Another (obvious) author that comes to mind is C.S. Lewis. I’ve read a lot of his stuff, too (‘though I don’t remember most of it very well), and I think he had an amazing ability to tell the same story in many, many, many different ways.
I’m working on reading all of Jane Austen’s works. Right now I’m reading Emma, which will be my last novel of hers, and then it’s on to her letters and unfinished novels. I also just finished a biography on Jane Austen as well.

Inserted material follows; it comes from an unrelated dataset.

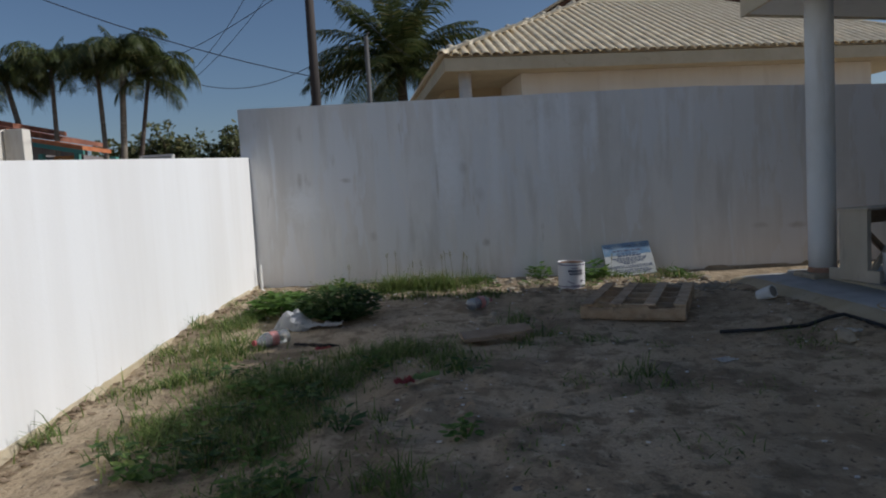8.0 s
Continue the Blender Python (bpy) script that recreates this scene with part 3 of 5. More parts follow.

Monica Brand | Paper Bridges says
CS Lewis. Jane Yolen. those are two authors I’ve read that do “it all.” But I’ve not read all their work. I need a cook, housekeeper and nanny for all this reading! 🙂
Oh I LOVE Madeleine L’Engle! I have read and reread her Crosswicks Journals books–I first read them in the late 80s, I think. I have read a lot of L’Engle, but nowhere near all 63! I have read pretty much everything CS Lewis wrote (including poetry and unfinished short stories) and I have read all Shakespeare, all Charlotte Bronte, all Jane Austen, and most of LM Montgomery (including the Emily and the Pat series, neither of which are well known in the US. The Emily ones are my favs) Who else? Umm…All of Harper Lee 😉 (Of course she only wrote one book) I can’t think of any discoveries that my mis-spent life has led me too, other than the fact that if you let the babies cry it out and don’t stress the dust bunnies, you have more time for reading 😉
“Have you ever tackled the entirety of an author’s work? If so, did you make any discoveries?”
Yes, I read all of Eugenia Price’s books relating to the beginnings of Florida up to the end of the Civil War–Savannah being the most remembered one. In all, there are about 14+ books. My discovery: the horror of slavery.